Um schochet judeu abatendo uma galinha ritualmente. 11
Em algumas religiões, a atenção ritual ao consumo de alimentos não é uma atividade ocasional, mas uma prática diária. Para os judeus, as leis kashrut (ou “kosher“) especificam alimentos que são permitidos ou proibidos todos os dias da vida. As leis de Kashrut se aplicam a todos os tipos de alimentos: animais, frutas, vegetais, cereais e líquidos. As leis também regulam como os alimentos devem ser preparados para consumo. Para certos mamíferos e pássaros, a preparação requer a habilidade de um schochet, ou abatedor ritualístico. Como a lei judaica proíbe causar dor desnecessária aos animais, o schochet garante que os animais morram rapidamente quando abatidos.
Rótulos halal notificam os muçulmanos de que o alimento foi preparado de acordo com a lei muçulmana.12

O Judaísmo não é a única religião com leis dietéticas diárias. Os muçulmanos chamam seus regulamentos alimentares de halal. Os regulamentos islâmicos halal são muito parecidos com as leis judaicas de kashrut, com exceção do álcool, que o halal não permite.

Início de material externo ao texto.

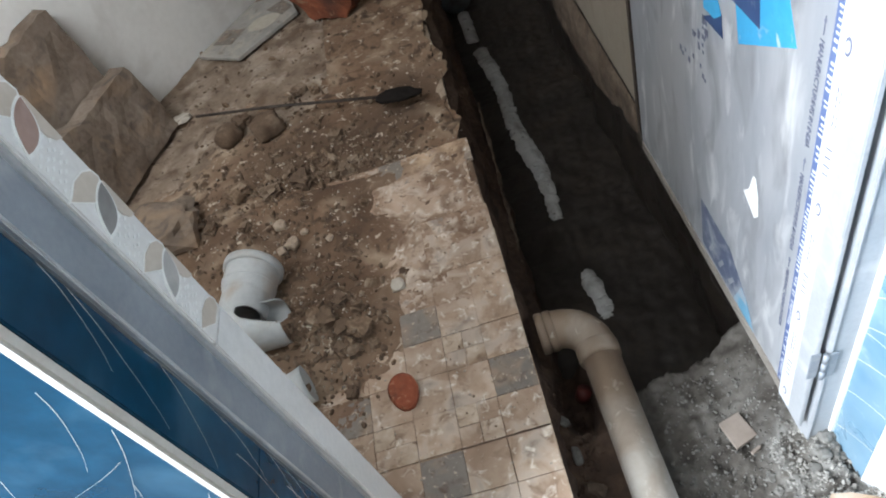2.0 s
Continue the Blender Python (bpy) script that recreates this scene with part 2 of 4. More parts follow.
    "leaf_cream": mat("leaf_cream", [(0.47, 0.41, 0.34), (0.56, 0.50, 0.43)], 40, 0.35, 0.1, 100),
    "pvc": mat("pvc_grey", [(0.35, 0.36, 0.35), (0.45, 0.455, 0.44)], 6, 0.42, 0.12, 70, dust=(0.36, 0.30, 0.24), dust_amount=0.3, dust_scale=12),
    "pvc_mud": mat("pvc_dusty", [(0.27, 0.245, 0.21), (0.36, 0.335, 0.295)], 6, 0.6, 0.2, 70, layers=(((0.19, 0.135, 0.090), 6, 0.25, 0.55, (0.15, 1.06, 0.30, 0.34)), ((0.17, 0.12, 0.082), 7, 0.50, 0.72), ((0.42, 0.38, 0.32), 30, 0.62, 0.76))),
    "pvc_dark": mat("pvc_grimy", [(0.12, 0.128, 0.132), (0.18, 0.188, 0.19)], 5, 0.55, 0.2, 60, dust=(0.05, 0.04, 0.03), dust_amount=0.4),
    "pvc_wet": mat("pvc_smeared", [(0.42, 0.41, 0.39), (0.55, 0.54, 0.51)], 10, 0.6, 0.3, 60, layers=(((0.25, 0.235, 0.21), 9, 0.46, 0.7), ((0.04, 0.03, 0.022), 26, 0.62, 0.72))),
    "stone": mat("sandstone", [(0.110, 0.078, 0.054), (0.165, 0.124, 0.092), (0.225, 0.178, 0.138)], 6, 0.95, 0.6, 60, dist=0.006, layers=(((0.26, 0.175, 0.11), 5, 0.50, 0.70), ((0.10, 0.078, 0.06), 16, 0.54, 0.70))),
    "brick": mat("red_clay", [(0.11, 0.032, 0.017), (0.18, 0.055, 0.026), (0.26, 0.088, 0.040)], 7, 0.9, 0.5, 70, layers=(((0.075, 0.034, 0.022), 6, 0.48, 0.68), ((0.26, 0.15, 0.09), 25, 0.60, 0.74))),
    "brick_dusty": mat("dusty_clay", [(0.085, 0.045, 0.030), (0.13, 0.072, 0.048), (0.18, 0.108, 0.074)], 7, 0.95, 0.6, 70, layers=(((0.17, 0.06, 0.034), 5, 0.52, 0.70),)),
    "terracotta": mat("terracotta", [(0.19, 0.052, 0.026), (0.26, 0.078, 0.040)], 20, 0.95, 0.6, 90, grain=0.5, spec=0.2, layers=(((0.12, 0.045, 0.026), 24, 0.54, 0.72), ((0.33, 0.18, 0.11), 90, 0.60, 0.72))),
    "black": mat("tool_and_gap_black", [(0.007, 0.006, 0.005), (0.018, 0.014, 0.012)], 30, 0.95, 0.9, 120, spec=0.1, dist=0.004),
    "rod": mat("dull_rod", [(0.035, 0.027, 0.022), (0.075, 0.058, 0.046)], 30, 0.8, 0.3, 120, spec=0.2),
    "cardboard": mat("cardboard", [(0.27, 0.185, 0.122), (0.33, 0.24, 0.165), (0.38, 0.285, 0.205)], 9, 0.9, 0.3, 70, layers=(((0.42, 0.365, 0.30), 12, 0.46, 0.72), ((0.22, 0.145, 0.095), 22, 0.58, 0.74))),
    "flute": mat("flute_hole", [(0.10, 0.062, 0.036), (0.17, 0.11, 0.066)], 30, 0.95, 0.3, 90),
    "tile_back": mat("chip_tile", [(0.20, 0.16, 0.13), (0.25, 0.205, 0.17)], 20, 0.8, 0.2, 90),
    "old_tile": mat("old_tile", [(0.24, 0.224, 0.198), (0.33, 0.31, 0.276)], 15, 0.75, 0.3, 90, layers=(((0.40, 0.35, 0.29), 12, 0.48, 0.70), ((0.17, 0.135, 0.105), 22, 0.58, 0.74))),
    "spot": mat("pale_spot", [(0.37, 0.32, 0.26), (0.46, 0.41, 0.34)], 30, 0.9, 0.2, 90),
    "outside_white": mat("hall_plaster", [(0.58, 0.57, 0.55), (0.66, 0.65, 0.63)], 3, 0.9, 0.3, 50, world_space=True),
    "red_cap": mat("red_plastic", [(0.085, 0.014, 0.011), (0.13, 0.022, 0.016)], 20, 0.5, 0.1, 60),
}

# ---- mesh helpers ----


def part(name, bm, material, parent=None, label="", smooth=False):
    me = bpy.data.meshes.new(name)
    bmesh.ops.recalc_face_normals(bm, faces=bm.faces)
    if smooth:
        for fc in bm.faces:
            fc.smooth = True
    bm.to_mesh(me)
    bm.free()
    me.materials.append(M[material])
    ob = new(name, me)
    if parent:
        ob.parent = parent
        ob.matrix_parent_inverse = parent.matrix_basis.inverted()
    if label:
        tagged(ob, label)
    return ob


def empty(name, place, label, category, group="", kind=""):
    ob = new(name)
    ob.location = place
    ob.empty_display_size = 0.05
    bpy.context.view_layer.update()
    return tagged(ob, label, category, group, kind)


def box(lo, hi, bevel=0.0, turn=None, bm=None):
    bm = bm or bmesh.new()
    lo, hi = Vector(lo), Vector(hi)
    m = Matrix.Translation((lo + hi) / 2) @ Matrix.Diagonal((*(hi - lo), 1))
    if turn:
        m = turn @ m
    r = bmesh.ops.create_cube(bm, size=1, matrix=m)
    if bevel:
        vs = set(r["verts"])
        bmesh.ops.bevel(bm, geom=[ed for ed in bm.edges if ed.verts[0] in vs], offset=bevel, segments=2, affect="EDGES", clamp_overlap=True)
    return bm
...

Essas são apenas algumas das muitas maneiras pelas quais os humanos encontram significado na comida, sentem admiração pela natureza sagrada da comida e usam a comida em suas práticas rituais. Juntas, essas atividades mostram como os seres humanos há muito atribuem importância espiritual à comida. Se os sistemas alimentares sustentáveis devem substituir as práticas insustentáveis, um despertar do público para a dimensão espiritual dos alimentos irá inspirar e fortalecer essas intrincadas relações. Quando alinhada com sólidos conhecimentos científicos e éticos, a espiritualidade alimentar pode promover ações profundamente comprometidas com alimentos saudáveis e sistemas alimentares sustentáveis. Exemplos deste tipo de ação são dados na próxima seção.

Questões a Considerar

Selecione uma religião mundial com a qual você não esteja familiarizado e pesquise como a comida é entendida nessa religião. Faça as três perguntas que usamos em Healing Earth para explorar a espiritualidade alimentar:

  • Qual é o significado dado à comida nesta religião?
  • Esta religião considera o alimento sagrado?
  • A comida é usada em algum dos rituais desta religião?